I loved it. You might not. But it’s harder to argue with an electric conversion of a classic car whose engine was never part of its appeal. Early Land Rovers, with their boxy, minimalist aesthetic and utilitarian credibility, are now hugely cool. But spewing particulate matter from the exhaust of a weedy, wheezy four-cylinder engine outside your kids’ school isn’t. The same goes for fighting a gearchange so vague you have no idea whether you’re in first, reverse or neutral while shoppers along London’s tony Kings Road look on. Land Rovers were always intended to be modified, and a reliable, easy-to-drive, emissions-free EV conversion in a perfectly restored body that you can use with the roof off and windshield flipped forward is deeply appealing. Everrati even leaves the Land Rover’s famous off-road hardware untouched should you want to go dune-bashing at the beach house.

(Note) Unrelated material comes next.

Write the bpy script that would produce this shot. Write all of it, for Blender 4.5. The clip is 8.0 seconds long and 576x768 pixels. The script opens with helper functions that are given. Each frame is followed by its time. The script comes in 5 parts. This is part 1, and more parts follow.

Lunny says he tries to preserve the soul of these cars, and in both cases I think he has, though he might have tried less assiduously to preserve the Land Rover’s famously bouncy ride. It steers and stops far better than any other example I’ve driven, and my only reservation is the price: Can a simple farm vehicle that cost just £450, or roughly $2,000, when it was first launched in 1947 really justify a $185,000 price tag, plus the cost of the donor car, now?